##### AVAILABLE DATA

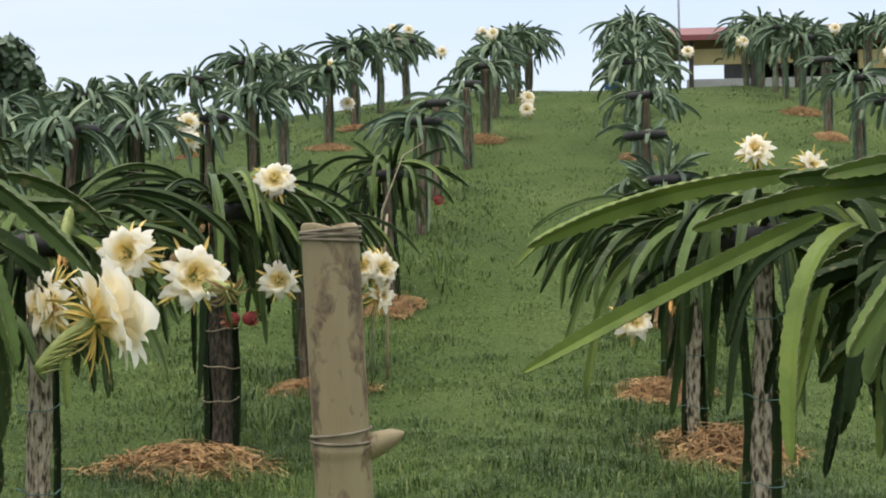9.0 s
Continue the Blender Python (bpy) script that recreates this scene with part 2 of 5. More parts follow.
s_nt.links.new(s_nt.nodes["Principled BSDF"].outputs[0], s_mix.inputs[1])
s_nt.links.new(s_tr.outputs[0], s_mix.inputs[2])
s_nt.links.new(s_mix.outputs[0], s_nt.nodes["Material Output"].inputs[0])
M_TUBE = simple("green flower tube", [(0.3, (0.16, 0.22, 0.05)), (0.7, (0.34, 0.36, 0.11))], 15.0, 0.55)
M_WILT = simple("wilted brown petals", [(0.3, (0.30, 0.19, 0.07)), (0.7, (0.55, 0.40, 0.20))], 15.0, 0.8)
M_ORANGE = simple("orange dried petals", [(0.3, (0.60, 0.24, 0.05)), (0.7, (0.75, 0.45, 0.16))], 15.0, 0.7)
M_FRUIT = simple("pink red fruit skin", [(0.3, (0.33, 0.058, 0.044)), (0.7, (0.48, 0.12, 0.085))], 9.0, 0.6, bump=0.15)
M_FRUIT_FLAME = simple("coral red fruit skin", [(0.3, (0.50, 0.085, 0.05)), (0.7, (0.66, 0.16, 0.10))], 9.0, 0.5, bump=0.15)
M_FRUIT_DEEP = simple("crimson fruit skin", [(0.3, (0.26, 0.025, 0.032)), (0.7, (0.40, 0.05, 0.06))], 9.0, 0.55, bump=0.15)
M_FRUIT_GREEN = simple("unripe green fruit skin", [(0.3, (0.06, 0.105, 0.018)), (0.7, (0.13, 0.19, 0.036))], 9.0, 0.6, bump=0.15)
M_SCALE_RED = simple("red fruit scale", [(0.3, (0.36, 0.075, 0.055)), (0.7, (0.48, 0.20, 0.09))], 18.0, 0.5)
M_SCALE_GREEN = simple("green fruit scale", [(0.3, (0.12, 0.19, 0.035)), (0.7, (0.30, 0.31, 0.08))], 18.0, 0.5)
M_STRAW = simple("dry rusty straw", [(0.3, (0.46, 0.25, 0.10)), (0.7, (0.76, 0.48, 0.22))], 4.0, 0.85, vary=0.72)
M_MULCH = simple("matted straw mulch", [(0.3, (0.12, 0.066, 0.036)), (0.7, (0.34, 0.20, 0.105))], 14.0, 0.95, (1, 1, 1), 0.9, 0.03)
M_STONE = simple("pale stone", [(0.3, (0.25, 0.24, 0.21)), (0.7, (0.42, 0.40, 0.36))], 12.0, 0.8)
M_BLUE = simple("blue plastic", [(0.3, (0.02, 0.07, 0.22)), (0.7, (0.03, 0.12, 0.34))], 4.0, 0.45)
M_RUST = simple("rusty red oxide pipe", [(0.28, (0.11, 0.035, 0.025)), (0.55, (0.185, 0.062, 0.048)), (0.68, (0.23, 0.088, 0.064)), (0.76, (0.50, 0.42, 0.38))], 14.0, 0.65, (1, 1, 0.6), 0.4)
M_CLAMP = simple("red painted clamp", [(0.3, (0.15, 0.022, 0.024)), (0.7, (0.27, 0.04, 0.04))], 20.0, 0.55)
M_BOARD = simple("lime green painted board", [(0.28, (0.20, 0.39, 0.062)), (0.45, (0.245, 0.475, 0.054)), (0.75, (0.28, 0.52, 0.072))], 2.2, 0.5, (1, 1, 1.6), 0.08, 0.002, fine=9.0)
M_FRAME = simple("dark board edge", [(0.3, (0.03, 0.04, 0.05)), (0.7, (0.08, 0.09, 0.11))], 12.0, 0.6)
M_LETTER = simple("red sign paint", [(0.3, (0.44, 0.034, 0.048)), (0.7, (0.52, 0.055, 0.066))], 4.0, 0.5, bump=0.05)
M_INK = simple("black sign paint", [(0.3, (0.016, 0.012, 0.016)), (0.7, (0.03, 0.022, 0.03))], 6.0, 0.5, bump=0.05)
M_PINK = simple("pink sign paint", [(0.3, (0.50, 0.14, 0.18)), (0.7, (0.60, 0.20, 0.23))], 6.0, 0.5, bump=0.05)
M_BERRY = simple("dull red sign paint", [(0.3, (0.25, 0.032, 0.030)), (0.7, (0.36, 0.055, 0.045))], 30.0, 0.6, bump=0.05)
M_TEAL = simple("teal sign paint", [(0.3, (0.03, 0.10, 0.11)), (0.7, (0.06, 0.17, 0.17))], 6.0, 0.5, bump=0.05)
M_WHITE = simple("white sign paint", [(0.3, (0.66, 0.62, 0.60)), (0.7, (0.78, 0.74, 0.72))], 6.0, 0.5, bump=0.05)
M_LEAFPAINT = simple("green sign paint", [(0.3, (0.09, 0.17, 0.07)), (0.7, (0.15, 0.24, 0.10))], 30.0, 0.5, bump=0.05)
M_ROOF = simple("dull red sheet roof", [(0.3, (0.17, 0.035, 0.04)), (0.7, (0.26, 0.07, 0.07))], 2.0, 0.5)
M_WALL = simple("yellow painted wall", [(0.3, (0.48, 0.37, 0.16)), (0.7, (0.57, 0.46, 0.22))], 2.0, 0.7)
M_WALL_PALE = simple("pale block wall", [(0.3, (0.42, 0.42, 0.42)), (0.7, (0.58, 0.58, 0.58))], 2.0, 0.8)
# For timber pillars, and for house walls painted dark as inner shade.
M_SHADE = simple("dark timber and inner shade", [(0.3, (0.03, 0.025, 0.025)), (0.7, (0.07, 0.055, 0.05))], 3.0, 0.8)
M_GALV = simple("galvanised steel", [(0.3, (0.28, 0.29, 0.30)), (0.7, (0.42, 0.43, 0.44))], 8.0, 0.5, metal=0.5)
M_BARK = simple("grey bark", [(0.3, (0.06, 0.05, 0.04)), (0.7, (0.14, 0.12, 0.10))], 8.0, 0.9, (1, 1, 0.4), 0.6, 0.02)
# Distance haze is painted into this lightened, greyed leaf colour.
M_LEAF = simple("haze pale broad leaves", [(0.3, (0.085, 0.135, 0.08)), (0.7, (0.14, 0.20, 0.115))], 1.2, 0.5, vary=0.45)
M_WEED = simple("dull bush leaves", [(0.3, (0.04, 0.075, 0.022)), (0.7, (0.09, 0.14, 0.045))], 1.2, 0.6, vary=0.45)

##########

TO BE DONE:
Reproduce the material word for word. Any pictures should be left out of the copy.

RESULT OF THIS EXERCISE:
9.0 s
Continue the Blender Python (bpy) script that recreates this scene with part 2 of 5. More parts follow.
s_nt.links.new(s_nt.nodes["Principled BSDF"].outputs[0], s_mix.inputs[1])
s_nt.links.new(s_tr.outputs[0], s_mix.inputs[2])
s_nt.links.new(s_mix.outputs[0], s_nt.nodes["Material Output"].inputs[0])
M_TUBE = simple("green flower tube", [(0.3, (0.16, 0.22, 0.05)), (0.7, (0.34, 0.36, 0.11))], 15.0, 0.55)
M_WILT = simple("wilted brown petals", [(0.3, (0.30, 0.19, 0.07)), (0.7, (0.55, 0.40, 0.20))], 15.0, 0.8)
M_ORANGE = simple("orange dried petals", [(0.3, (0.60, 0.24, 0.05)), (0.7, (0.75, 0.45, 0.16))], 15.0, 0.7)
M_FRUIT = simple("pink red fruit skin", [(0.3, (0.33, 0.058, 0.044)), (0.7, (0.48, 0.12, 0.085))], 9.0, 0.6, bump=0.15)
M_FRUIT_FLAME = simple("coral red fruit skin", [(0.3, (0.50, 0.085, 0.05)), (0.7, (0.66, 0.16, 0.10))], 9.0, 0.5, bump=0.15)
M_FRUIT_DEEP = simple("crimson fruit skin", [(0.3, (0.26, 0.025, 0.032)), (0.7, (0.40, 0.05, 0.06))], 9.0, 0.55, bump=0.15)
M_FRUIT_GREEN = simple("unripe green fruit skin", [(0.3, (0.06, 0.105, 0.018)), (0.7, (0.13, 0.19, 0.036))], 9.0, 0.6, bump=0.15)
M_SCALE_RED = simple("red fruit scale", [(0.3, (0.36, 0.075, 0.055)), (0.7, (0.48, 0.20, 0.09))], 18.0, 0.5)
M_SCALE_GREEN = simple("green fruit scale", [(0.3, (0.12, 0.19, 0.035)), (0.7, (0.30, 0.31, 0.08))], 18.0, 0.5)
M_STRAW = simple("dry rusty straw", [(0.3, (0.46, 0.25, 0.10)), (0.7, (0.76, 0.48, 0.22))], 4.0, 0.85, vary=0.72)
M_MULCH = simple("matted straw mulch", [(0.3, (0.12, 0.066, 0.036)), (0.7, (0.34, 0.20, 0.105))], 14.0, 0.95, (1, 1, 1), 0.9, 0.03)
M_STONE = simple("pale stone", [(0.3, (0.25, 0.24, 0.21)), (0.7, (0.42, 0.40, 0.36))], 12.0, 0.8)
M_BLUE = simple("blue plastic", [(0.3, (0.02, 0.07, 0.22)), (0.7, (0.03, 0.12, 0.34))], 4.0, 0.45)
M_RUST = simple("rusty red oxide pipe", [(0.28, (0.11, 0.035, 0.025)), (0.55, (0.185, 0.062, 0.048)), (0.68, (0.23, 0.088, 0.064)), (0.76, (0.50, 0.42, 0.38))], 14.0, 0.65, (1, 1, 0.6), 0.4)
M_CLAMP = simple("red painted clamp", [(0.3, (0.15, 0.022, 0.024)), (0.7, (0.27, 0.04, 0.04))], 20.0, 0.55)
M_BOARD = simple("lime green painted board", [(0.28, (0.20, 0.39, 0.062)), (0.45, (0.245, 0.475, 0.054)), (0.75, (0.28, 0.52, 0.072))], 2.2, 0.5, (1, 1, 1.6), 0.08, 0.002, fine=9.0)
M_FRAME = simple("dark board edge", [(0.3, (0.03, 0.04, 0.05)), (0.7, (0.08, 0.09, 0.11))], 12.0, 0.6)
M_LETTER = simple("red sign paint", [(0.3, (0.44, 0.034, 0.048)), (0.7, (0.52, 0.055, 0.066))], 4.0, 0.5, bump=0.05)
M_INK = simple("black sign paint", [(0.3, (0.016, 0.012, 0.016)), (0.7, (0.03, 0.022, 0.03))], 6.0, 0.5, bump=0.05)
M_PINK = simple("pink sign paint", [(0.3, (0.50, 0.14, 0.18)), (0.7, (0.60, 0.20, 0.23))], 6.0, 0.5, bump=0.05)
M_BERRY = simple("dull red sign paint", [(0.3, (0.25, 0.032, 0.030)), (0.7, (0.36, 0.055, 0.045))], 30.0, 0.6, bump=0.05)
M_TEAL = simple("teal sign paint", [(0.3, (0.03, 0.10, 0.11)), (0.7, (0.06, 0.17, 0.17))], 6.0, 0.5, bump=0.05)
M_WHITE = simple("white sign paint", [(0.3, (0.66, 0.62, 0.60)), (0.7, (0.78, 0.74, 0.72))], 6.0, 0.5, bump=0.05)
M_LEAFPAINT = simple("green sign paint", [(0.3, (0.09, 0.17, 0.07)), (0.7, (0.15, 0.24, 0.10))], 30.0, 0.5, bump=0.05)
M_ROOF = simple("dull red sheet roof", [(0.3, (0.17, 0.035, 0.04)), (0.7, (0.26, 0.07, 0.07))], 2.0, 0.5)
M_WALL = simple("yellow painted wall", [(0.3, (0.48, 0.37, 0.16)), (0.7, (0.57, 0.46, 0.22))], 2.0, 0.7)
M_WALL_PALE = simple("pale block wall", [(0.3, (0.42, 0.42, 0.42)), (0.7, (0.58, 0.58, 0.58))], 2.0, 0.8)
# For timber pillars, and for house walls painted dark as inner shade.
M_SHADE = simple("dark timber and inner shade", [(0.3, (0.03, 0.025, 0.025)), (0.7, (0.07, 0.055, 0.05))], 3.0, 0.8)
M_GALV = simple("galvanised steel", [(0.3, (0.28, 0.29, 0.30)), (0.7, (0.42, 0.43, 0.44))], 8.0, 0.5, metal=0.5)
M_BARK = simple("grey bark", [(0.3, (0.06, 0.05, 0.04)), (0.7, (0.14, 0.12, 0.10))], 8.0, 0.9, (1, 1, 0.4), 0.6, 0.02)
# Distance haze is painted into this lightened, greyed leaf colour.
M_LEAF = simple("haze pale broad leaves", [(0.3, (0.085, 0.135, 0.08)), (0.7, (0.14, 0.20, 0.115))], 1.2, 0.5, vary=0.45)
M_WEED = simple("dull bush leaves", [(0.3, (0.04, 0.075, 0.022)), (0.7, (0.09, 0.14, 0.045))], 1.2, 0.6, vary=0.45)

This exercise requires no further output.